Mi madre se casó con mi padre cuando apenas cumplía 15. La razón fue simple, estaba en embarazo. Según mi mamá yo fui su primer hijo, pero las malas lenguas cuentan que hubo varios antes de mí, pero sin tanta suerte como la mía. Así que a la edad de 17 mi papá decidió emprender la vida de padre de familia sin tan siquiera saber limpiarse el culo. Cuando cumplí los 7 años de edad, me fui a vivir a Ibagué, una ciudad macondiana que estuvo refundida en el mapa mi patria hasta que me hice grande y conocedor del mundo. Mi nueva casa fue en aquel entonces el hogar de la tía Marlene y el tío Rafa, quienes con mucho amor y paciencia se encargaron de mi hermana y mi existencia como padres abnegados. Para esa época no sabía que pasaba, solo sé que fueron las más largas y mejores vacaciones de mi vida.
Cuando volví a Bogotá la historia se empezó a escribir como más le convino a mi papá. Según su versión mi vieja amada nos había abandonado por otro hijo de Dios, que según él tenía más plata y vivía mejor. Realmente yo no lo podía entender y como solo tuve esa versión así me empecé a madurar, odiando a mi madre, sintiendo el rencor hediondo de su ausencia y deseando no verla.
Pero la vida señores es un pañuelo y cuando menos lo pensamos estamos de vuelta a donde empiezan las cosas, al mismo moco que alguna vez quisimos quitarnos y ocultar.
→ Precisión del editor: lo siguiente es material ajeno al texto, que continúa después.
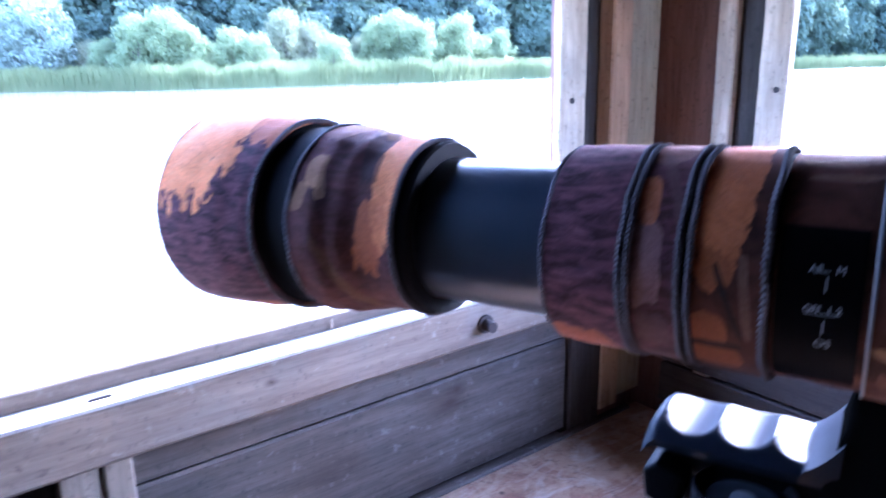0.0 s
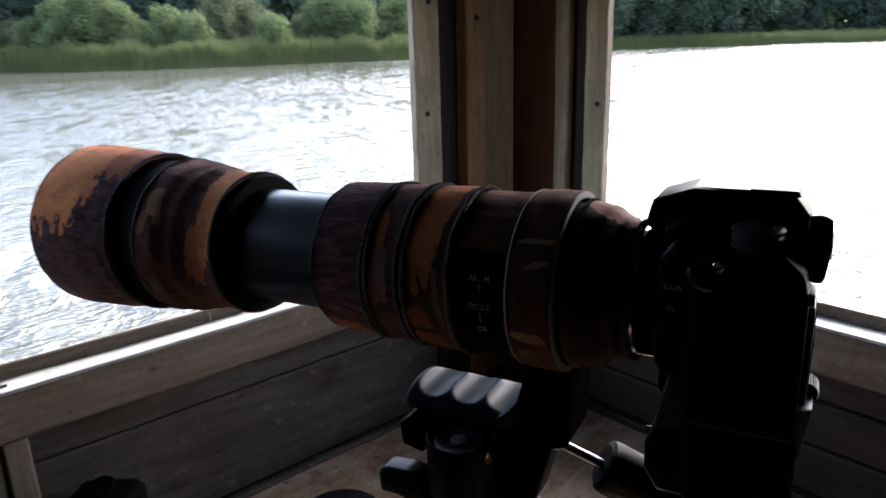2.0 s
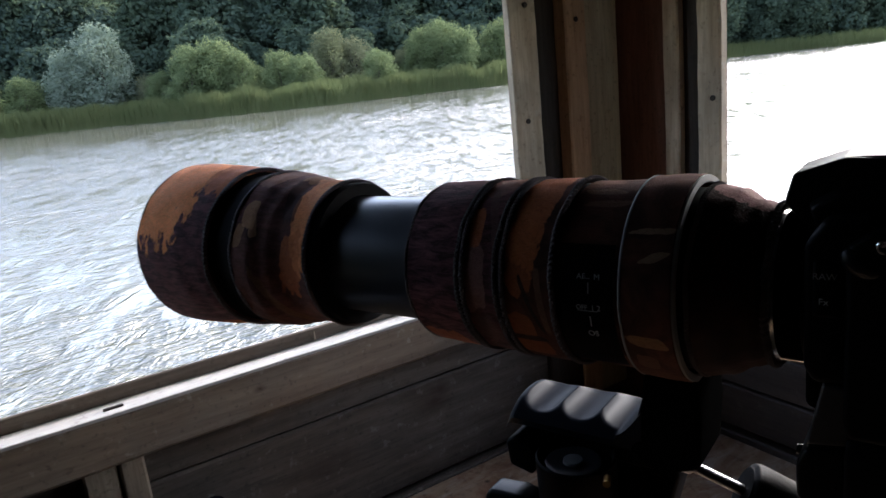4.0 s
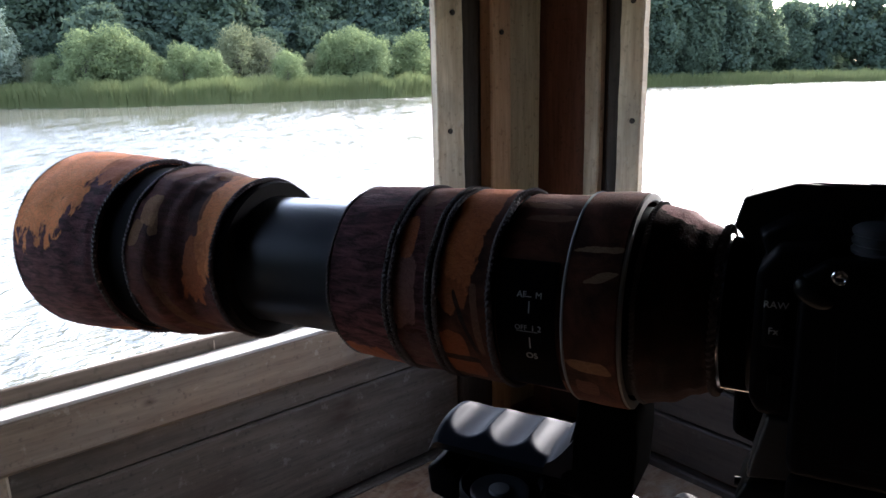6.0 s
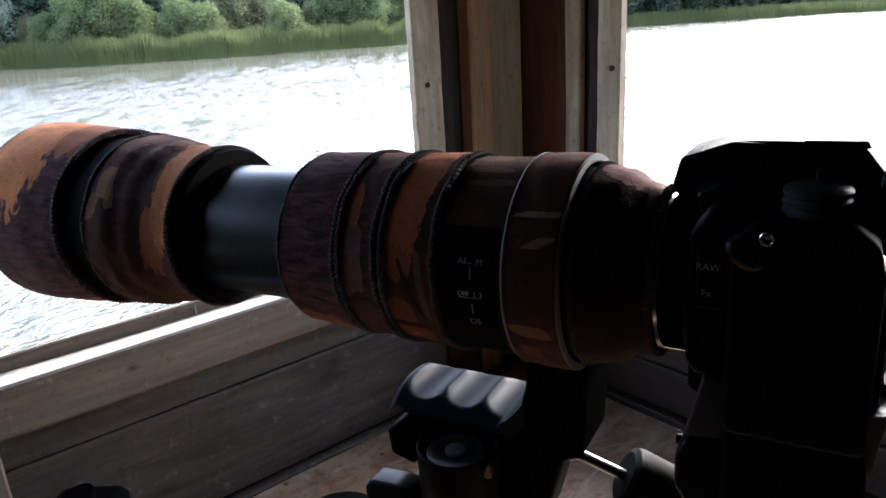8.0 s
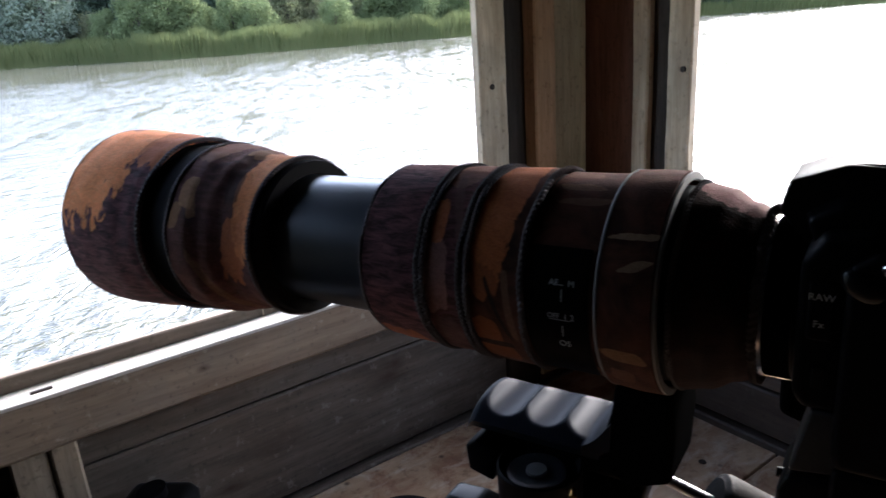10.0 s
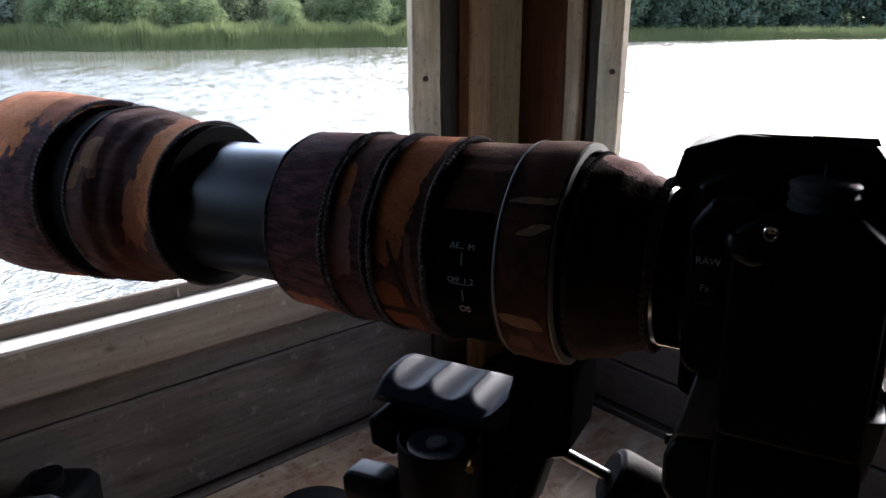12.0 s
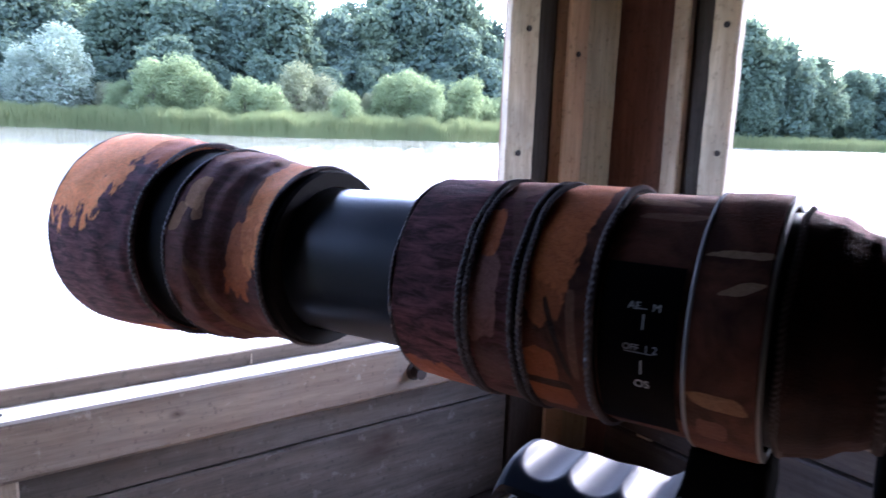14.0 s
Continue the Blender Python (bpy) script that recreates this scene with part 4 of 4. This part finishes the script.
part("strap", bm, LEATHER, cam_body, "hanging black neck strap", True)

# ---- tripod ----
tri = thing("tripod", "black tripod with pan head and foam handle, on the shelf", "tripod", RIG)
head = part("head_body", side_block([(0.150, -0.124), (0.078, -0.124), (0.070, -0.150), (0.078, -0.178), (0.128, -0.178), (0.150, -0.150)], -0.030, 0.014, 0.005), BLACK, tri, "black pan and tilt head", True)
part("quick_plate", side_block([(0.152, -0.1088), (0.066, -0.1088), (0.064, -0.1235), (0.156, -0.1235)], -0.030, 0.020, 0.003), BLACK, tri, "quick release plate", True)
clampb = part("clamp", side_block([(0.158, -0.112), (0.166, -0.118), (0.164, -0.136), (0.146, -0.140), (0.142, -0.118)], 0.002, 0.036, 0.003), BLACK, head, "", True)
pan = part("pan_base", lathe([(-0.182, 0.0), (-0.182, 0.022), (-0.172, 0.0255), (-0.1305, 0.0262), (-0.1285, 0.0262), (-0.1275, 0.0250), (-0.1300, 0.0235), (-0.1325, 0.0230), (-0.1325, 0.0)], 64), BLACK, tri, "round pan base with rim", True)
pan.matrix_parent_inverse = Matrix()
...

Una mañana fría, como tantas mañanas de Bogotá fui a la plaza de mercado por las cosas para el almuerzo que mi abuela María me había mando traer; que 10 de cilantro, una libra de papa criolla, una libra de carne (morrillo), 10 de espinaca, cebolla larga, dos pepinos, tres tomates y una libra de arroz. Lo recuerdo exactamente porque esa mañana, el 3 de marzo de 1987 mi tía Carmenza, la esposa de mi tío Hugo, y por tanto tía política mía, me revelaría el pasado de la separación de mis padres de la forma más impasible, cruel y sincera, el pasado que me habían negado.
Y entonces como llorarle las veces que hizo que mi papá golpeara a mi vieja porque no le lavaba la losa; o cómo dejarle ir las tantas ofensas y humillaciones que tuvo que pasar mi mamá por el simple hecho de estar al lado de un hombre que amaba. Cómo aceptar que el amor por mi madre, mi amor de hijo para su madre se hubiera desquebrajado como lo hace una copa de cristal que es tirada con rabia contra la pared y luego, después de haber sido ingrato, duro y grosero con mi santísima madre tener que reconstruir ese amor de a pedacitos, de a poquitos, de a ilusiones, porque los recuerdo de mi infancia con mi madre son solo los que me he imaginado y por tanto inventado desde entonces. Por eso no lloré a mi abuela Carmen cuando murió y por eso no la volví a visitar al cementerio, porque con ella se fueron los rencores que le tuve a mi madre alguna vez.